Supported by NIH 2R01HD040289-15A1
Cerebellar damage impairs movement coordination and adaptive motor learning abilities, making actions like reaching inaccurate and very difficult to control. There are currently no medications that systematically improve cerebellar movement incoordination or `ataxia', making rehabilitation therapy the main treatment option. Yet, people with ataxia are notoriously difficult to treat with physical therapy, likely due to the fact that they are limited in their ability to learn new movement patterns. The studies proposed here address this challenge through the development of a staged, individualized approach to understanding if distinct interventions will be helpful to different people. We will use mathematical modeling of patient-specific movement deficits, alternative learning mechanisms, and robotic control of reaching to test whether we can systematically reduce arm ataxia. In Aim 1, we will determine if reinforcement based motor learning can be used as an alternative strategy in people with cerebellar damage. Our preliminary data show that reinforcement based motor learning is much more effective than adaptive motor learning for reaching movements in people with ataxia. We will test whether this can be used to change complex elements of 3D reaching that are more clinically meaningful for people with ataxia. In Aim 2, we will test whether long-term reinforcement-based training can reduce ataxia and improve 3D reaching performance. Here we will test whether people who show learning via reinforcement on a single day in Aim 1. We will determine if they benefit more from a 2-week course of virtual reality-based reinforcement reach training compared to 2 weeks of standard reaching practice. We will study how training transfers to natural reaching movements (i.e. those outside of the virtual reality environment) and clinical rating scales of arm ataxia and function. In Aim 3, we will develop compensatory robotic assistance for people with ataxia based on individualized models of cerebellar function. This is essential for individuals with the most severe ataxia and learning problems who do not learn at all in Aim 1. In sum, this proposal provides a scientific framework for determining an individual's motor learning potential for rehabilitation versus the need for intelligent compensatory robotic assistance. Our overarching goal is to provide a foundation for devising and choosing new rehabilitation strategies.
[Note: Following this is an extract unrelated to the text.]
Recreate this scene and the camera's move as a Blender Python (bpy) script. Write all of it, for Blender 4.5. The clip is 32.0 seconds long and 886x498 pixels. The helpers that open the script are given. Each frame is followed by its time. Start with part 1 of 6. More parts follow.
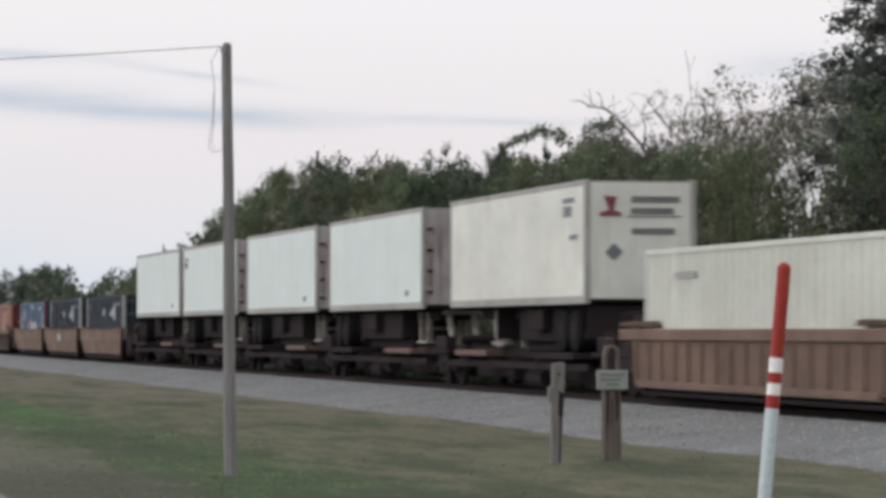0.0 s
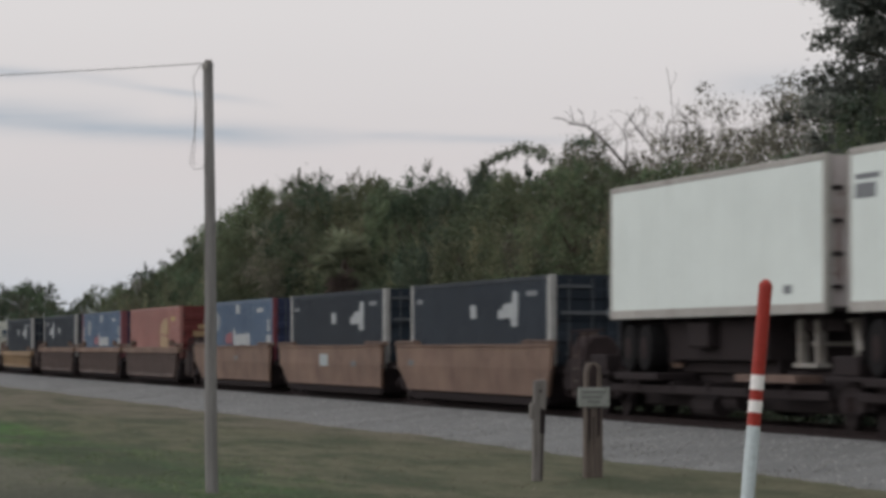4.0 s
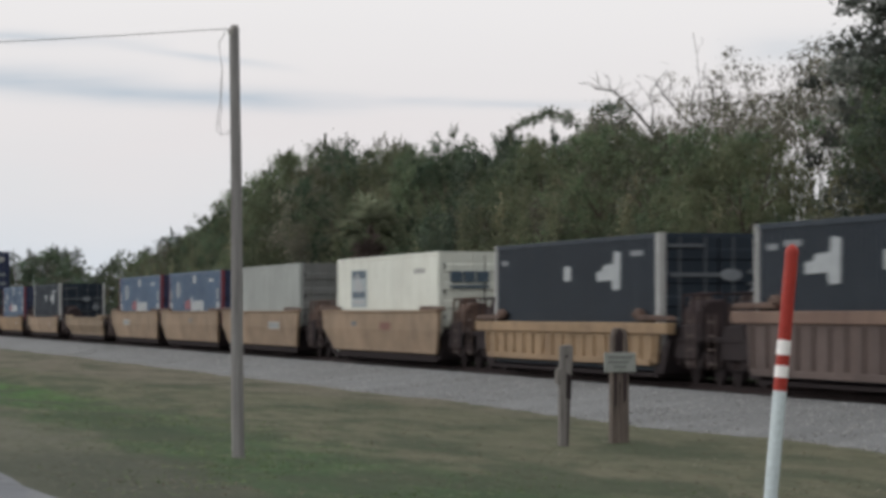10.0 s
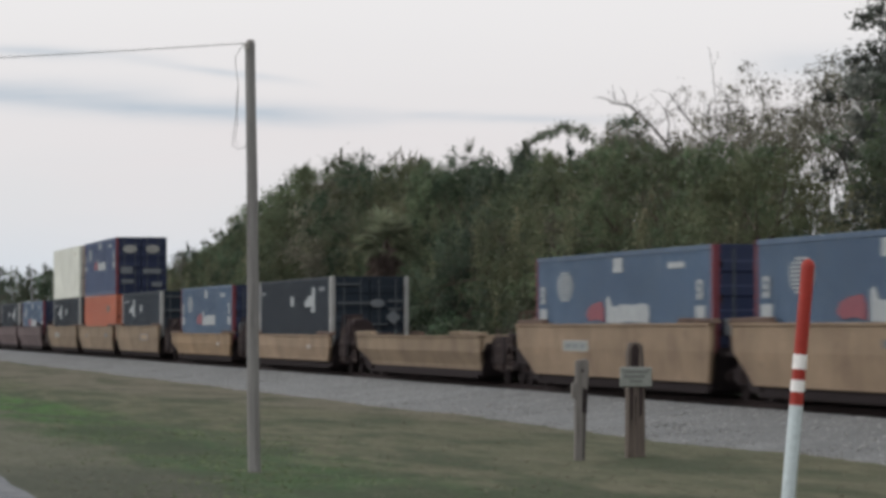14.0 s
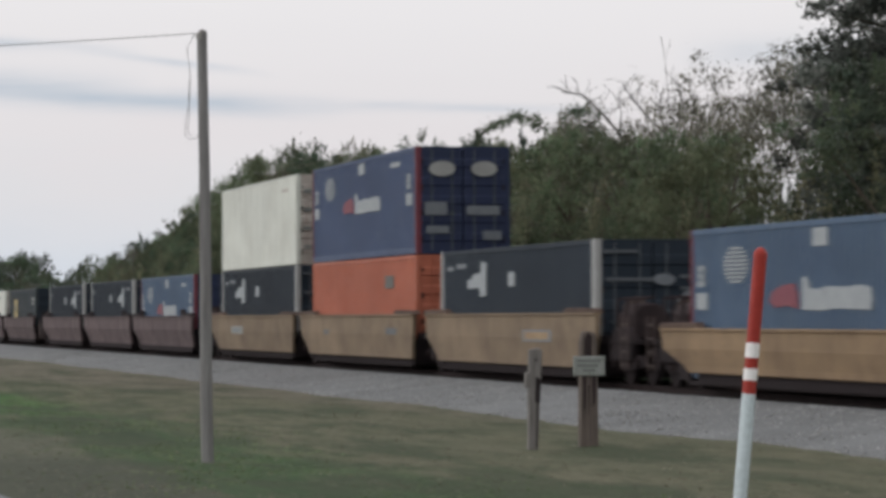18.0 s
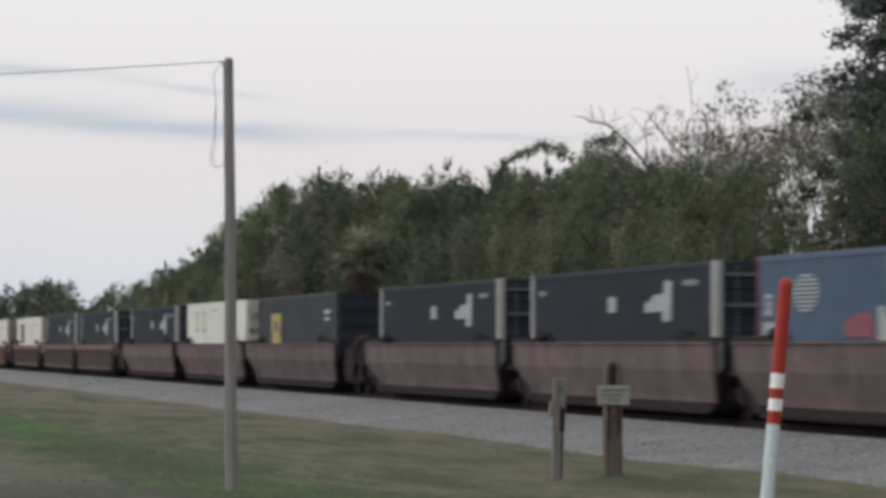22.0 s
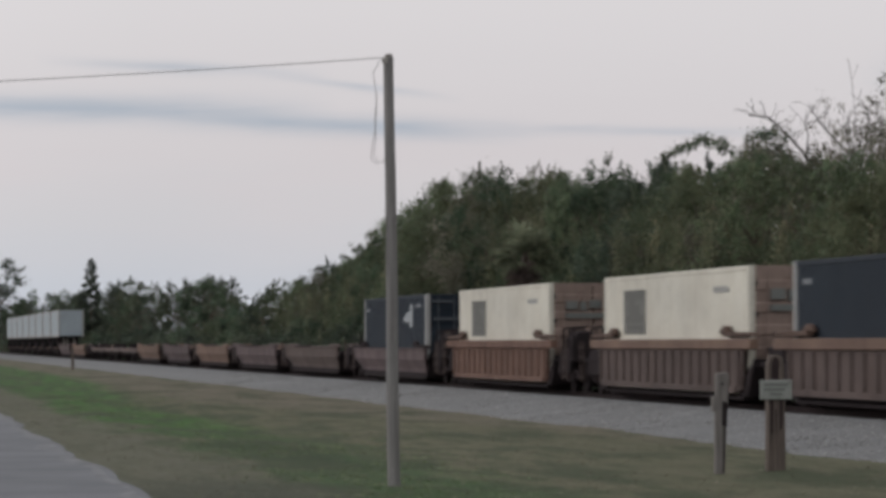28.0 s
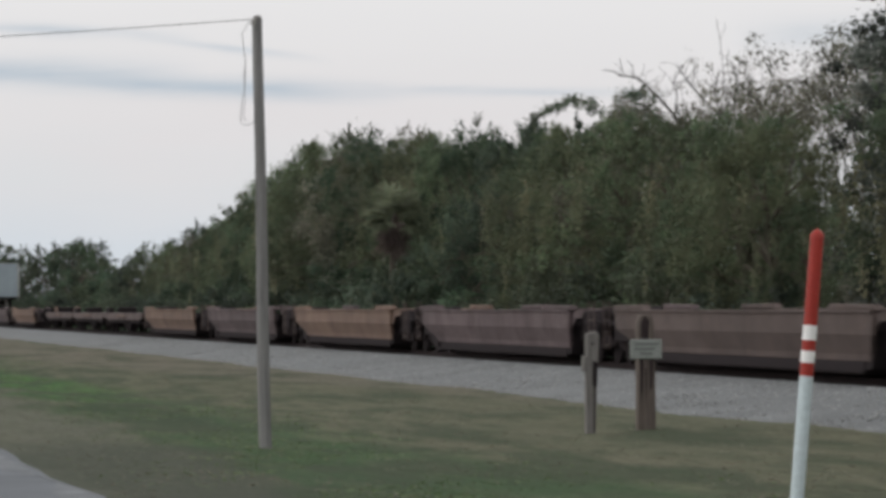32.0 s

In this project, we will determine whether people with cerebellar damage can 1) learn to improve reaching on a short time scale using a motor learning mechanism that does not rely on the cerebellum, 2) improve long term reaching performance from weeks of training and 3) benefit from individualized robotic assistance for reaching. We hypothesize that many people with mild to moderate cerebellar ataxia can learn on short and long time scales using a reinforcement motor learning mechanism, and this may benefit them over weeks of training. We think that individuals with the most severe ataxia might benefit most from robotic assistance that is tailored to help their specific pattern of incoordination. We will use a staged testing strategy to determine which of these might be most useful for individuals with ataxia.